“Bobcats” by Water Tower

Settling in like a leather-worn saddle, the story line in the new song “Bobcats” rambles through the listener’s spirit like a wind through the prairie grass. Sounding like parts of Americana and weathered country ambers, the trio Water Tower is the band behind this ballad. “Bobcats” delivers feisty lyrics and a stirring music bed just perfect for a night out under the stars.

Based in Los Angeles, Water Tower is comprised of Kenny Feinstein, Joey “Juice” Berglund and Tommy “Dre” Drinkard. “Bobcats” is from the album Fly Around. The band previously recorded under the name Water Town Bucket Boys. Not one to focus on one core sound, Water Tower stirs together a foundation of Cajun, country, bluegrass, Americana, roots, punk and even Native American tones.

“So come on and meet me on the other side of the moon that’s where I’ll live…,” the steady vocals sing. The warm guitar, just the type of guitar playing best around a campfire. A subtle banjo plucks away into the bottom music bed layer. A violin string, just as modest as the banjo, throws its hat into the ring. It’s melody is country twang, with the restlessness of a spitfire.  The violin gives this song a swathing sentiment, a lullaby-like feel. It’s a beautiful dance. “I’ve been chasing and a hope for a bobcat I know, and all that I’ve heard is that she goes to all the kitty cat shows, running from the law is something she does,” the vocals continue. The just under the lead vocals is a beautiful triple harmony. Drifting away into this western like romance, one interpretation of the story line might be that the protagonist yearns for the touch of woman that is always on the lookout for a good time; she bounces from man to man and bends the rules and law at her will. Two kindred spirits that live on the fringe, skirting the law and brandishing their rebel lifestyle. I also think this song is about a completely misunderstood characteristic of men and women. Attaching labels and ideas when things couldn’t be further from the truth. The poetic tale, spread out above the charming music bed is bright with acoustic guitar, coy percussion beats and lingering lyrics.

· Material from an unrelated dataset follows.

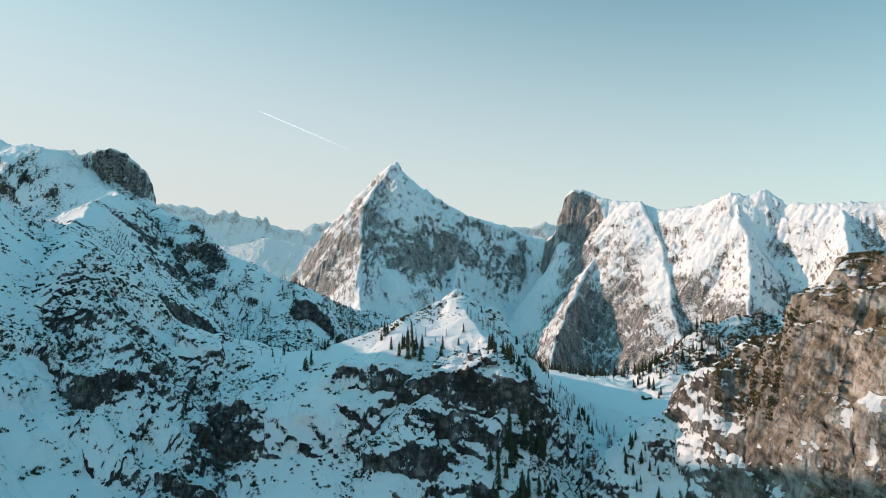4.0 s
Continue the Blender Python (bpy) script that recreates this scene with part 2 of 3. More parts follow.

I enjoyed the dynamic of the harmony, light-hearted music bed meshed with the tricky lyrics. It made for a vibrant song, a what’s going to happen next feeling. There’s a magnetism in the vocals that bring the listener into new corners and different pathways in each listen. Like every great song, “Bobcats” presents a new experience in each listen.  I felt swayed by the story – much like Woodie Guthrie, the storytelling is powerful. While the song is mellow and even flowing, it’s also slightly haunting. Not in a dark way, but in a way that feels eerie. More than anything, it’s an entertaining track. The musicianship is solid and while it didn’t emit a Cajun mood, the undeniable musical pallet that Water Tower exhibits in “Bobcats” is simply their own unique brew.